Maintenance for the Maintenance

Anthony Harris
Opinions Editor

anthonydeanharris@gmail.com

As I write this article in my cold room in Mays, I think about the crack between my box air conditioning unit and the window letting the cold air blow on my back. This would have been alleviated somewhat if I had blinds on my window. I haven’t had blinds on my window all year. I can tell a resident assistant before checkout to fix that, but I knew nothing would come of it. Nothing came of telling him I didn’t have a mirror, either. My desk drawer has been broken all year as well.

All this past week, Brawley Hall has been freezing cold. The computer lab has been quite unbearable. One of the English department’s most esteemed professors even cancelled a class because she felt her students should not be subjected to such conditions, and might I say, canceling class is something unprecedented for her. But these conditions have been all over the building. Classrooms and offices alike have been ridiculously cold all week and not even an email has hinted at repair.

For some reason that only God in heaven knows, I’m taking business law this semester (yes, I know eight different ways to prepare crow, although, I don’t have the book for it and need some help obtaining it). Every Tuesday and Thursday, I take the trek to the cookie cutter building to immerse myself in… something or other, but much of what I get is a humming noise that irritates every single person in the room, the professor included.

Over the years, I have complained a great deal about Morehouse’s inefficiencies, but the most egregious of faults in this place is with the Physical Plant. I’ve been admonished by the likes of Ernest Williams through my famed (albeit tiresome) grass campaign. Residential staffs have been bumped in priority time after time for maintenance issues. When Atlanta saw the coldest night it has had in years and Spelman evacuated to a YWCA, Morehouse’s response was to give everyone space heaters.

Sure, I could find a whole cadre of problems about (the absolute lack of cranberry juice in the cafeteria, the allotment of resources to the business department, the steam piping through every orifice in the street that makes the campus smell like a giant toilet), but while some of these could be fixed quickly or isn’t even the school’s fault, I think every one of us can make a long list of maintenance issues the Physical Plant has yet to resolve.

I say this knowing very well how a maintenance staff should work. Clark Atlanta’s maintenance staff accomplishes more by and large through a dedicated staff and less bureaucracy through the constant revamping of management. If only those who ensure things run smoothly at our fellow AUC schools would tell us how to fix broken windows and cool boilers in January.

Frankly, I’m getting tired of malfunctioning heat or people coming to my building to use the shower (or cold showers in general). I don’t like reading about power outages. I don’t care to read the abundance of emails in my Morehouse inbox about what building isn’t getting heat or air conditioning this month. For a maintenance staff, I’m not so sure how effective they are at maintaining anything.

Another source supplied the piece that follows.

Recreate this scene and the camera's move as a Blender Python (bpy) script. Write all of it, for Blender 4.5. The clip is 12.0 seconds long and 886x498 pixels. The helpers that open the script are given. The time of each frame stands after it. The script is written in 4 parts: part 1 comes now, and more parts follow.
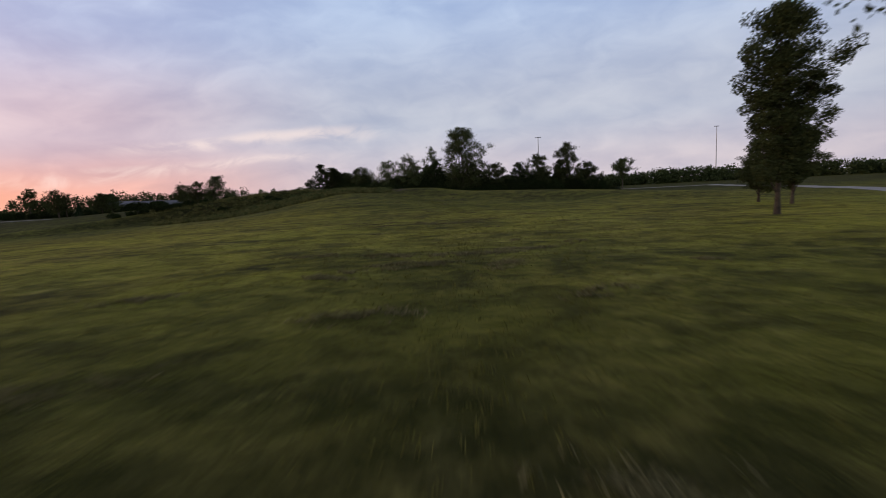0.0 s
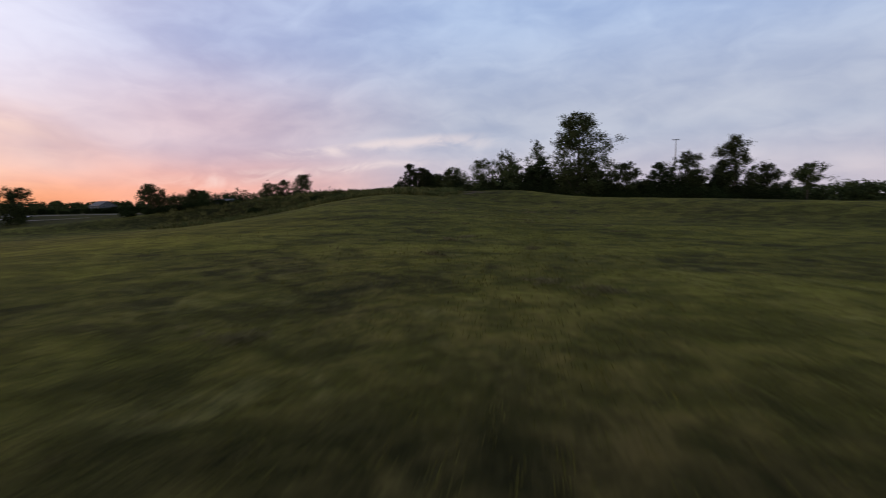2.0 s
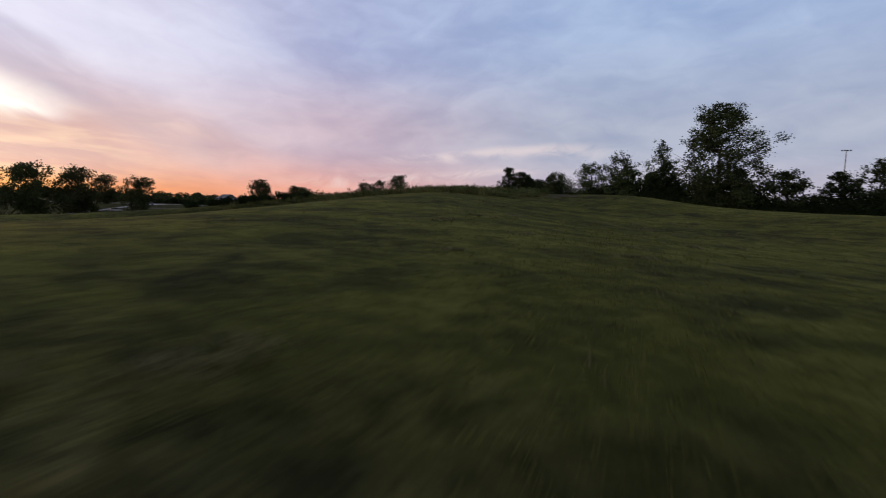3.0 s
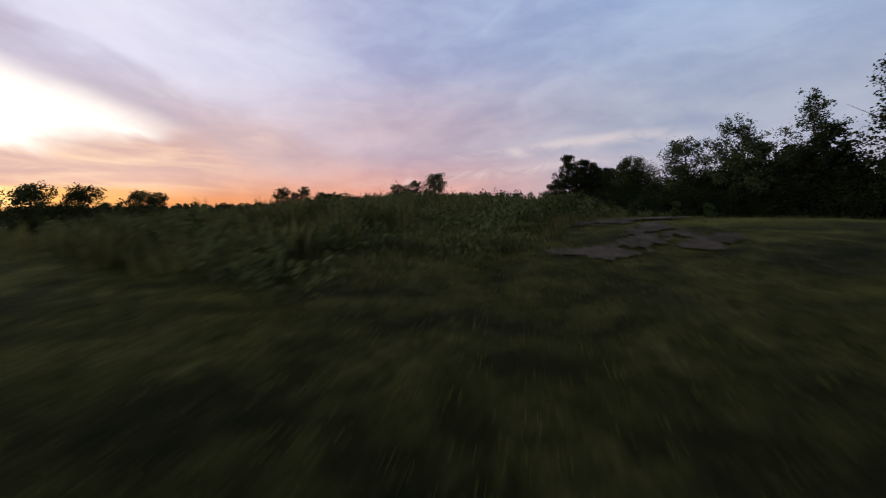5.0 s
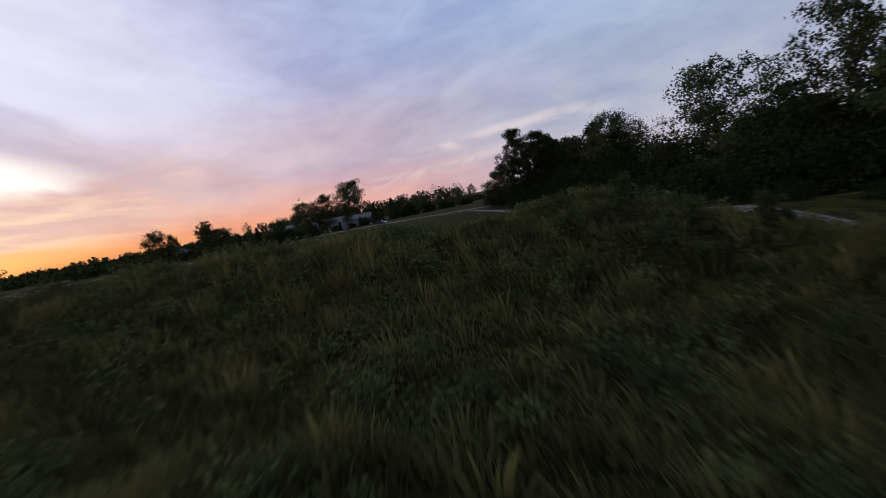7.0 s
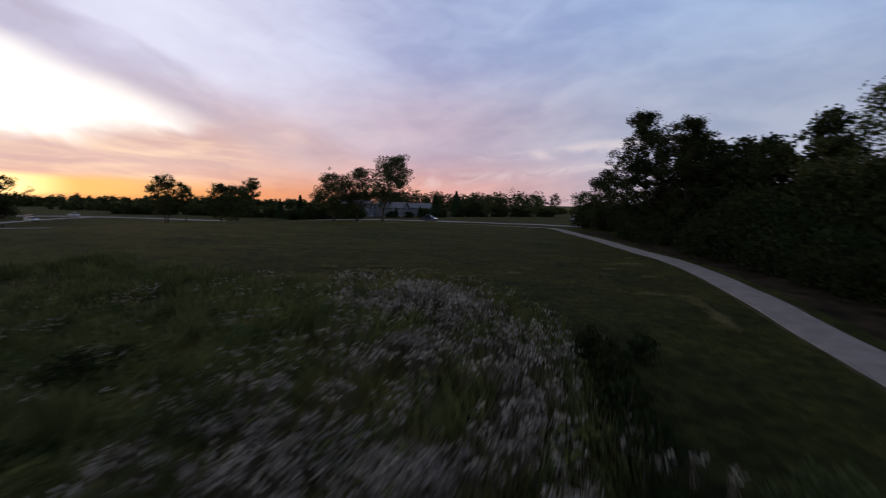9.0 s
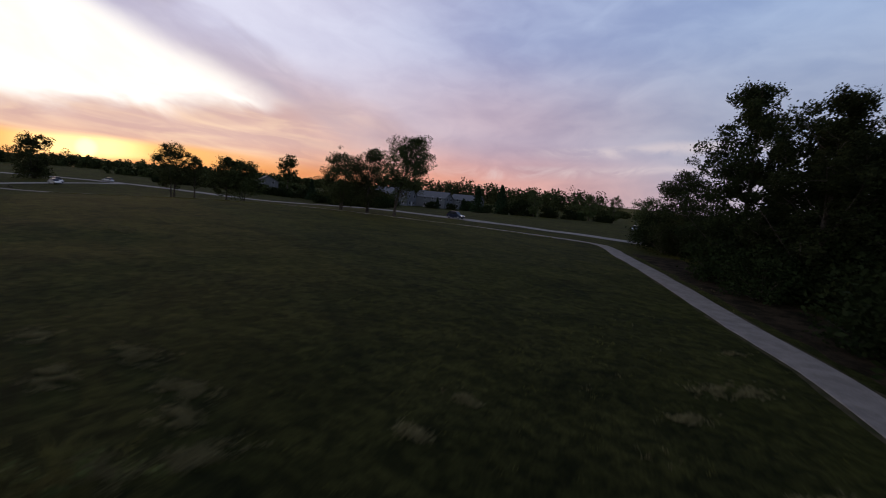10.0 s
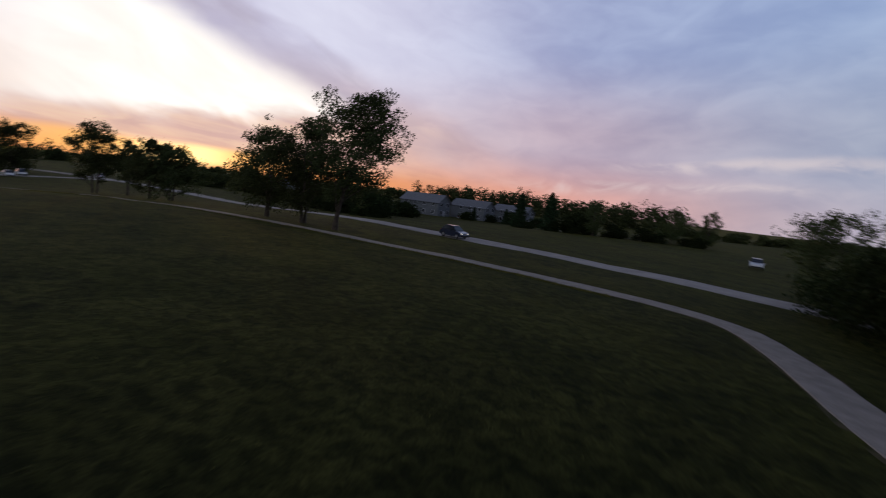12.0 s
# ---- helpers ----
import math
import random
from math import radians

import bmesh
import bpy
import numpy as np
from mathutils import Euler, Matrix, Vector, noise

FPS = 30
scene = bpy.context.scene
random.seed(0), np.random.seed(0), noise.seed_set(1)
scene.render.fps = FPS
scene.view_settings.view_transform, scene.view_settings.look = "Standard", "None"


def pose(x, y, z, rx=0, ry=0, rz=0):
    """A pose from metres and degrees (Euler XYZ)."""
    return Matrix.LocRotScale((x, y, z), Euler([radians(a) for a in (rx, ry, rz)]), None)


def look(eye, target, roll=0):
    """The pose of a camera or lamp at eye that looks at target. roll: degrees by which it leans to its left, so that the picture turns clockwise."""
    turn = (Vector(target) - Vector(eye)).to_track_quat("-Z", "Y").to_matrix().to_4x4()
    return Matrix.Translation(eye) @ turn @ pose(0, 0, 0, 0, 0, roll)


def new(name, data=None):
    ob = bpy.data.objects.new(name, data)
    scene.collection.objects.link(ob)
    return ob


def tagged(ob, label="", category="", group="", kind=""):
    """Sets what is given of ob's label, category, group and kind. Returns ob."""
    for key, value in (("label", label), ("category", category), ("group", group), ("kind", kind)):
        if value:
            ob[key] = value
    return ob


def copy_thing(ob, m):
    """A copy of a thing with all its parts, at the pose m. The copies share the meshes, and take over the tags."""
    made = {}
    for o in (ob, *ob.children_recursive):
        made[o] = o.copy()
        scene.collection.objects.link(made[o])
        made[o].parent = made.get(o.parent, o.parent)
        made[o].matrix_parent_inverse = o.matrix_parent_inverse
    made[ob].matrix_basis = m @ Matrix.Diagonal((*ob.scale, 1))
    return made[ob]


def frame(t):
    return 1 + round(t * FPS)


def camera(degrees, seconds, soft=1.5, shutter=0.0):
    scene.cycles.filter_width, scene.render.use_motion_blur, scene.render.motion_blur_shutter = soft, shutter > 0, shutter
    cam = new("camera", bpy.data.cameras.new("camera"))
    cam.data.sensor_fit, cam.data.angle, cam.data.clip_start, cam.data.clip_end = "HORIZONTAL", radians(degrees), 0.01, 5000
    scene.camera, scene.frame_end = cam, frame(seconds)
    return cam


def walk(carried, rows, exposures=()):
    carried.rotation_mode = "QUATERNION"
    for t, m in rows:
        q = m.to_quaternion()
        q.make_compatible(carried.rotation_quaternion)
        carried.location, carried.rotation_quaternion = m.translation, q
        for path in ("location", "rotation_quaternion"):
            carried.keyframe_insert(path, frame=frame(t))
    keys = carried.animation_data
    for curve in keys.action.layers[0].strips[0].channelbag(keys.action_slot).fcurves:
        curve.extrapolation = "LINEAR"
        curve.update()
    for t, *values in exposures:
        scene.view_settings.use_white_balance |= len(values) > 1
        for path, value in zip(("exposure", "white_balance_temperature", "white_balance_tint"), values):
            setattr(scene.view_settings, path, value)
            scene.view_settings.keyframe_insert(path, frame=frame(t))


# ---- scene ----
cam = camera(87.0, 12.0, soft=1.0, shutter=0.32)
PATH = [
    (0, (-0.00, 0.00, 3.01), (-0.14, 19.83, 0.45), -3.04),
    (0.5, (0.31, 9.46, 2.68), (0.21, 29.30, 0.15), -3.06),
    (1, (0.49, 19.01, 2.41), (0.44, 38.85, -0.07), -3.14),
    (1.5, (1.20, 28.30, 2.19), (-0.49, 48.09, -0.13), -3.18),
    (2, (1.95, 37.82, 2.20), (-2.80, 57.13, 0.13), -1.01),
    (2.5, (1.68, 46.58, 1.66), (-5.78, 65.04, -0.23), 0.65),
    (3, (1.08, 55.75, 1.74), (-7.89, 73.53, -0.04), 1.99),
    (3.5, (0.51, 65.73, 1.93), (-9.67, 82.85, 0.12), 2.19),
    (5.5, (-10.84, 99.55, 4.83), (-22.75, 115.50, 2.87), -2.00),
    (6, (-14.85, 108.87, 5.45), (-25.83, 125.46, 3.40), -7.05),
    (6.5, (-18.82, 118.00, 5.39), (-28.54, 135.34, 3.21), -11.56),
    (7.5, (-28.00, 133.90, 5.65), (-38.00, 151.10, 3.55), -8.00),
    (8.0, (-32.50, 141.70, 5.60), (-42.50, 158.90, 3.56), -5.50),
    (8.25, (-34.75, 145.50, 5.15), (-44.75, 162.70, 3.15), -4.30),
    (8.5, (-36.94, 149.41, 4.55), (-46.93, 166.62, 2.59), -3.12),
    (9, (-39.73, 159.42, 4.95), (-52.01, 175.09, 3.02), 0.85),
    (9.5, (-42.64, 169.34, 5.55), (-56.57, 183.53, 3.42), 5.09),
    (10, (-46.90, 178.50, 6.15), (-60.90, 192.55, 3.68), 5.24),
    (10.5, (-51.52, 187.87, 6.15), (-65.35, 202.11, 3.73), 4.93),
    (11, (-56.54, 196.13, 5.85), (-70.30, 210.47, 3.65), 3.37),
    (11.5, (-62.26, 204.35, 5.92), (-75.96, 218.76, 3.71), 2.80),
    (12, (-67.28, 211.68, 5.80), (-83.09, 223.72, 3.53), 6.81),
]
walk(cam, [(t, look(eye, target, roll)) for t, eye, target, roll in PATH],
     exposures=((0.0, 0.13, 6550, 8.5), (1.5, 0.13, 6430, 8.5), (2.5, -0.03, 6270, 9), (3.5, -0.1, 6230, 9.5), (5.5, -0.16, 6200, 10), (6.5, -0.1, 6170, 10), (8.5, -0.1, 6050, 10), (9.5, -0.2, 6050, 10),
                (12.0, -0.28, 6050, 10)))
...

This is a serious call for the Physical Plant to step up their game. If I’m being harsh, I say it only to say we’re all on pins and needles (partially from hypothermia) to see what sweeping improvements the campus will see. If Morehouse is supposed to undergo this Franklinian Renaissance, we’re seriously going to have to work on these Roman aqueducts.

At least get me a mirror in my room, and blinds, and sealant between the air conditioner and the window, and heat in Brawley, and I’m sure there are other suggestions.